In Memory of Elizabeth Reed - Fillmore East Recording

Fillmore East Recording

In this performance, Betts opens with ethereal violin-like volume swells on his guitar. Slowly the first theme begins to emerge, Duane Allman's guitar joining Betts in a dual lead that alternately doubles the melody, provides a harmony line, or counterpoint. The tempo then picks up to a Santana-like, quasi-Latin beat, a strong second-theme melody driven by unison playing and harmonized guitars arising.

Betts next solos from the start of the second theme. This leads into an organ solo from Gregg Allman, with the two guitars playing rhythm figures in the background. Throughout, percussionists Butch Trucks and Jai Johanny Johanson play in unison laying what has been described as "a thick bed of ride-snare rhythm for the soloists to luxuriate upon."

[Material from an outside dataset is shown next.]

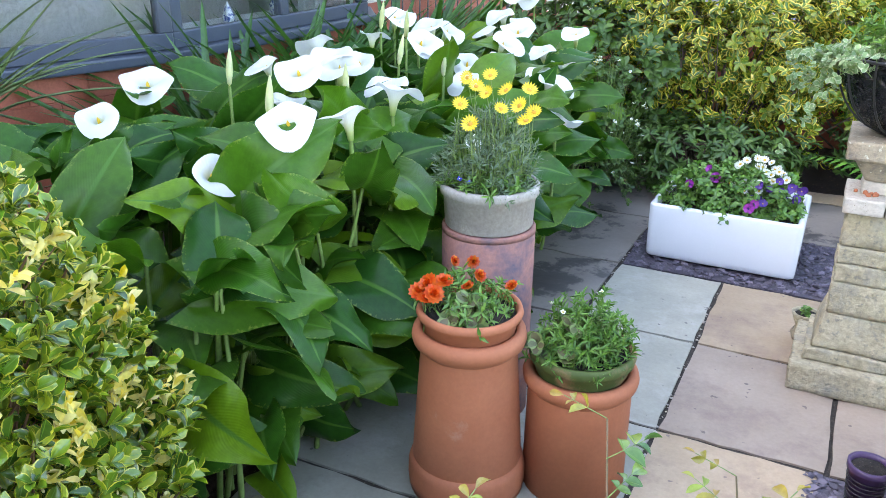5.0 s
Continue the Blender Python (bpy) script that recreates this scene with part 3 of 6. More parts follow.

Duane Allman starts quietly rephrasing the first theme, gradually building to a high-pitched climax, Berry Oakley's bass guitar playing a strong counterpoint against the band's trademark percussion. Allman cools into a reverie, then builds to an even more furious peak. Parts of this solo would draw comparison to John Coltrane and his sheets of sound, others to Miles Davis' classic Kind of Blue album. Duane Allman biographer Randy Poe wrote that "'s playing jazz in a rock context" reflected the emerging jazz fusion movement, only in reverse. Allman himself told writer Robert Palmer at that time, "that kind of playing comes from Miles and Coltrane, and particularly Kind of Blue. I've listened to that album so many times that for the past couple of years, I haven't hardly listened to anything else." Almost two decades later, Palmer would write of the Allmans, "that if the musicians hadn't quite scaled Coltrane-like heights, they had come as close as any rock band was likely to get." Rolling Stone would say in 2002 that the song's performance found the musicians "lock together ... with the grace and passion of the tightest jazz musicians," while in 2008, it said the trills, crawls, and sustain of the guitar work represented "the language of jazz charged with electric R&B futurism."

Following the Duane Allman solo the band drops off to a relatively brief but to-the-point percussion break by Trucks and Johanson reflecting Kind of Blue drummer Jimmy Cobb's work. The full band then enters to recap the mid-tempo second theme, finishing the song with uncharacteristic abruptness. Several silent beats pass before the Fillmore audience erupts in riotous applause.